* Entries provided *
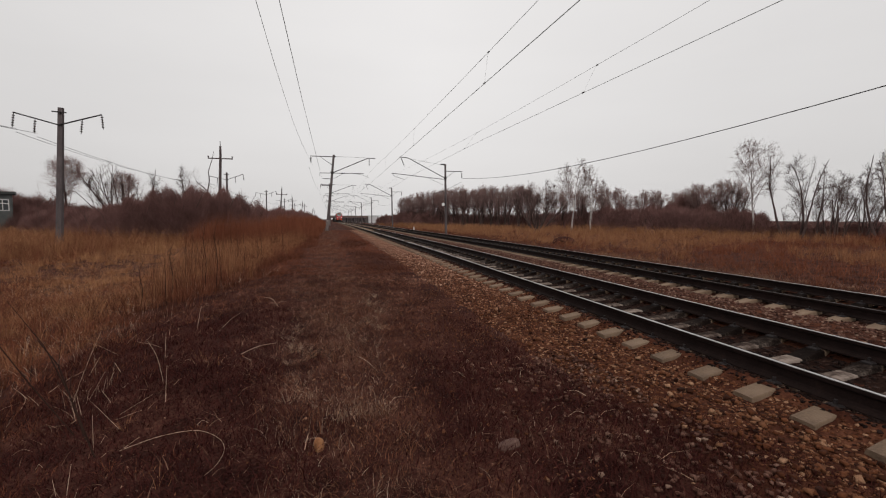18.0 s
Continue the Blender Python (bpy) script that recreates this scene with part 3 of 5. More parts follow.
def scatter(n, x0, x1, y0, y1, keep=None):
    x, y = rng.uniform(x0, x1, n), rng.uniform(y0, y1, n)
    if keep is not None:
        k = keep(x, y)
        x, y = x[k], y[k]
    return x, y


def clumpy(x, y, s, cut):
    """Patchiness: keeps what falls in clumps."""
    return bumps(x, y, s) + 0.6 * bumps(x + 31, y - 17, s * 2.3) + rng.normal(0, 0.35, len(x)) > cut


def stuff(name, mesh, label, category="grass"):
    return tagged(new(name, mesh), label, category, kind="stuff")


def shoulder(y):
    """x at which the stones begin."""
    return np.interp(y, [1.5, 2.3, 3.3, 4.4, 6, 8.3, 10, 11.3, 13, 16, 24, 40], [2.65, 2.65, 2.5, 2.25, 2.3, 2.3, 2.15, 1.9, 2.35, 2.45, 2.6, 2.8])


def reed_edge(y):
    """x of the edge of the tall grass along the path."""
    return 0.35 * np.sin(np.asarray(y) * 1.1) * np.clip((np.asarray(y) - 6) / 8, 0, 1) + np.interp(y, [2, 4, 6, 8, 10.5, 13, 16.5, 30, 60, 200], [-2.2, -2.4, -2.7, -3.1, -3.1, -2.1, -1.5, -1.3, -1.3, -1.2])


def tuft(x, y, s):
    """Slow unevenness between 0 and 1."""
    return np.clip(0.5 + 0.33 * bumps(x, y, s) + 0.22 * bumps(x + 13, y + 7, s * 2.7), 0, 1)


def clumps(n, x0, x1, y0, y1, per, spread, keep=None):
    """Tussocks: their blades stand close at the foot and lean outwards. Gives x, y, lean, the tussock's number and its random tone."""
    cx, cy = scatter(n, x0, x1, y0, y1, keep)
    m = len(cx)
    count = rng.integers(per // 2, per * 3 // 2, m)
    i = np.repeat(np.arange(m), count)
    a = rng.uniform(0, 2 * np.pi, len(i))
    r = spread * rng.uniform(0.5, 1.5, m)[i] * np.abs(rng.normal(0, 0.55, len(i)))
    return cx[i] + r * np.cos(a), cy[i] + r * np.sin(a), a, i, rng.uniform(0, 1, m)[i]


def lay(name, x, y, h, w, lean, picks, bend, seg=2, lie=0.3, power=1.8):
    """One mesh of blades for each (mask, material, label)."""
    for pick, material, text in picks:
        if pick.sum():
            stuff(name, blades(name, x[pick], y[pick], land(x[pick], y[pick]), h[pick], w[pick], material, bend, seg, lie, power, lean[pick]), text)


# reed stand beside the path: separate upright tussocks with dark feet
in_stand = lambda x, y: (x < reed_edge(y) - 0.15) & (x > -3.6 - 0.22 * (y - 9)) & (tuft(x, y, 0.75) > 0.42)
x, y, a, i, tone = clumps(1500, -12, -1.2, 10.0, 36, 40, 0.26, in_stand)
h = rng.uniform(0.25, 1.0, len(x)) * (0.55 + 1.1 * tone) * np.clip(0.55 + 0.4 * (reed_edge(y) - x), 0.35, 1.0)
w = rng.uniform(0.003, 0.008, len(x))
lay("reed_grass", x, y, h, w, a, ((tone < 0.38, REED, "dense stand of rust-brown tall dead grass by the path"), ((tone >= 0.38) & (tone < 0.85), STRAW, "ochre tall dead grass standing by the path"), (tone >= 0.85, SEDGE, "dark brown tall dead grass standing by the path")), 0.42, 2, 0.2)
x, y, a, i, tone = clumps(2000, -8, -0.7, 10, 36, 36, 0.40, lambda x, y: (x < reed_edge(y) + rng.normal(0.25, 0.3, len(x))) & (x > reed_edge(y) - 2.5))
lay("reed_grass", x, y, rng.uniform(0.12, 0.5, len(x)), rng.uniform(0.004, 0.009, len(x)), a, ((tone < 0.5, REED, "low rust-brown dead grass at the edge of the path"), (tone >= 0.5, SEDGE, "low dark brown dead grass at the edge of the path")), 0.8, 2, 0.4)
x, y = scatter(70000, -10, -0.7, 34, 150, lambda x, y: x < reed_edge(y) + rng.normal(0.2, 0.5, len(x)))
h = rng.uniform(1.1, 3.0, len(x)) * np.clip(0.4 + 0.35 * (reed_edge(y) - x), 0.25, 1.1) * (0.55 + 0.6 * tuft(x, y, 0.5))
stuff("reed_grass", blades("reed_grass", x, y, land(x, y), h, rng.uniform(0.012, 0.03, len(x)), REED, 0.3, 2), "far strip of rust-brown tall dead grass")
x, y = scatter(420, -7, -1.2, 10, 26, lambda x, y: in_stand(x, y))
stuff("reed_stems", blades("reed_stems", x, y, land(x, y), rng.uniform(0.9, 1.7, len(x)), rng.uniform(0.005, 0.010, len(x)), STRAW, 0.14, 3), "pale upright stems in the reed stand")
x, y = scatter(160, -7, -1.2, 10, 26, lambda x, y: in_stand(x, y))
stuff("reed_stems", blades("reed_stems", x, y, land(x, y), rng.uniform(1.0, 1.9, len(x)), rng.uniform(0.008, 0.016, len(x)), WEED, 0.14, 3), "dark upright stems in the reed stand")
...
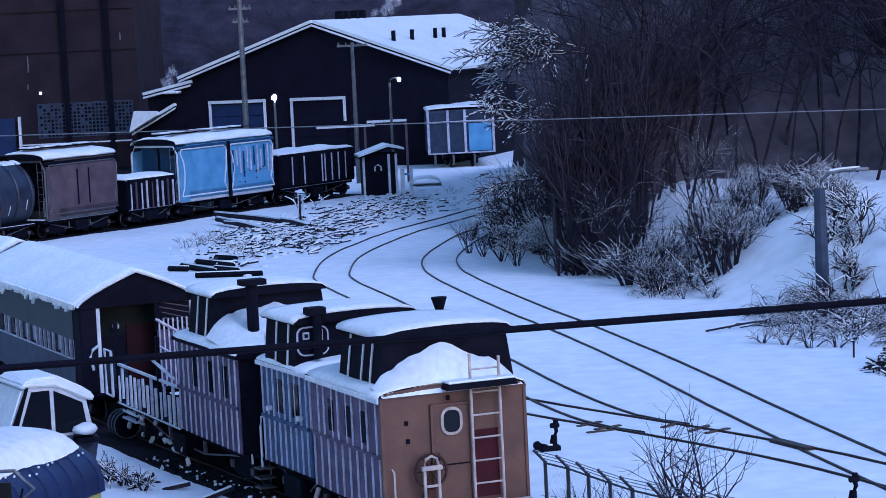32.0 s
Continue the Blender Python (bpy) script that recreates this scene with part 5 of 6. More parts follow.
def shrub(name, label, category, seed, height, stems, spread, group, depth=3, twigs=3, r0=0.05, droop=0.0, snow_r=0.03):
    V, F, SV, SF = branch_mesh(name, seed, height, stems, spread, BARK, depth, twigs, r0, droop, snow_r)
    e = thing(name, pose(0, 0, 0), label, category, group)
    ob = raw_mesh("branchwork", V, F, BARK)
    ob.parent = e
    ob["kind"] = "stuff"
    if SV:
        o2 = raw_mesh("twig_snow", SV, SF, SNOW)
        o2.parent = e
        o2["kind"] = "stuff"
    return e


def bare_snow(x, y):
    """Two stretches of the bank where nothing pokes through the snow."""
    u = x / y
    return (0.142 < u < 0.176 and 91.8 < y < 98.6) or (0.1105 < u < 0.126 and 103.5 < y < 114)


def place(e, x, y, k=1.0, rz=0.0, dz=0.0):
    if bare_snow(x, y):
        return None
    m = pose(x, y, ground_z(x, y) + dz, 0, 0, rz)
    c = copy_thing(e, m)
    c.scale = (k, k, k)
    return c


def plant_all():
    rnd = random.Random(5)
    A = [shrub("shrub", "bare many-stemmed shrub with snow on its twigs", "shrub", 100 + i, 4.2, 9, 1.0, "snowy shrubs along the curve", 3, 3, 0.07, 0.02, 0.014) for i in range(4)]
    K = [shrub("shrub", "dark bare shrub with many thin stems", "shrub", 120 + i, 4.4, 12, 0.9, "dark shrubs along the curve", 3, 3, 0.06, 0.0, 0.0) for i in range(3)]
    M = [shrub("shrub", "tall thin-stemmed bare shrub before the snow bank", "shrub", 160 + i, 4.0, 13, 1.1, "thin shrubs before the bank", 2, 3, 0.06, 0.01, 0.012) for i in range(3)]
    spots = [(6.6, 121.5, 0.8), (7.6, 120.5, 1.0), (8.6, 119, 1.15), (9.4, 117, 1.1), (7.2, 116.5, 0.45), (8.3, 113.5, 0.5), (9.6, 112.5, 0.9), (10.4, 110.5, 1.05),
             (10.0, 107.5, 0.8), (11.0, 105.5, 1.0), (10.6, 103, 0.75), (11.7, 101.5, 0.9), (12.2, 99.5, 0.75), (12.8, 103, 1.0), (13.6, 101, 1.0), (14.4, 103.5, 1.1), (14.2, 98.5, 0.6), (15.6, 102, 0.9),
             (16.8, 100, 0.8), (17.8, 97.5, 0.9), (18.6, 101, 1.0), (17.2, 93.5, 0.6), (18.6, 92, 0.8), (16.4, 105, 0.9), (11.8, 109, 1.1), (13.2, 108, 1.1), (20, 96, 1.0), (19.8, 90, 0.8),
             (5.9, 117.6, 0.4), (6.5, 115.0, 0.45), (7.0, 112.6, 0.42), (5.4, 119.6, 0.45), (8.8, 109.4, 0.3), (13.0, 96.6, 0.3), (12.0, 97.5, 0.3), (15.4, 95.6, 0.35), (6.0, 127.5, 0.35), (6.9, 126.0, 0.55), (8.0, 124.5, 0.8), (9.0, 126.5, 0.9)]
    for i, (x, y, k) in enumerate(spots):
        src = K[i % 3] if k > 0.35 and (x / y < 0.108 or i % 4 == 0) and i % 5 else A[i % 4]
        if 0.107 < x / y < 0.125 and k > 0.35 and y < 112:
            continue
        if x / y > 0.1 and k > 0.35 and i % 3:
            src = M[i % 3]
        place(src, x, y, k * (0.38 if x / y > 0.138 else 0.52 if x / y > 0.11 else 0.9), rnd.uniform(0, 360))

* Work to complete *
Only the lines running from the line with "5. More parts follow." through the line with "return cx[i] +" should be repeated, exactly and with both ends kept.

* Answer to the task *
Continue the Blender Python (bpy) script that recreates this scene with part 3 of 5. More parts follow.
def scatter(n, x0, x1, y0, y1, keep=None):
    x, y = rng.uniform(x0, x1, n), rng.uniform(y0, y1, n)
    if keep is not None:
        k = keep(x, y)
        x, y = x[k], y[k]
    return x, y


def clumpy(x, y, s, cut):
    """Patchiness: keeps what falls in clumps."""
    return bumps(x, y, s) + 0.6 * bumps(x + 31, y - 17, s * 2.3) + rng.normal(0, 0.35, len(x)) > cut


def stuff(name, mesh, label, category="grass"):
    return tagged(new(name, mesh), label, category, kind="stuff")


def shoulder(y):
    """x at which the stones begin."""
    return np.interp(y, [1.5, 2.3, 3.3, 4.4, 6, 8.3, 10, 11.3, 13, 16, 24, 40], [2.65, 2.65, 2.5, 2.25, 2.3, 2.3, 2.15, 1.9, 2.35, 2.45, 2.6, 2.8])


def reed_edge(y):
    """x of the edge of the tall grass along the path."""
    return 0.35 * np.sin(np.asarray(y) * 1.1) * np.clip((np.asarray(y) - 6) / 8, 0, 1) + np.interp(y, [2, 4, 6, 8, 10.5, 13, 16.5, 30, 60, 200], [-2.2, -2.4, -2.7, -3.1, -3.1, -2.1, -1.5, -1.3, -1.3, -1.2])


def tuft(x, y, s):
    """Slow unevenness between 0 and 1."""
    return np.clip(0.5 + 0.33 * bumps(x, y, s) + 0.22 * bumps(x + 13, y + 7, s * 2.7), 0, 1)


def clumps(n, x0, x1, y0, y1, per, spread, keep=None):
    """Tussocks: their blades stand close at the foot and lean outwards. Gives x, y, lean, the tussock's number and its random tone."""
    cx, cy = scatter(n, x0, x1, y0, y1, keep)
    m = len(cx)
    count = rng.integers(per // 2, per * 3 // 2, m)
    i = np.repeat(np.arange(m), count)
    a = rng.uniform(0, 2 * np.pi, len(i))
    r = spread * rng.uniform(0.5, 1.5, m)[i] * np.abs(rng.normal(0, 0.55, len(i)))
    return cx[i] + r * np.cos(a), cy[i] + r * np.sin(a), a, i, rng.uniform(0, 1, m)[i]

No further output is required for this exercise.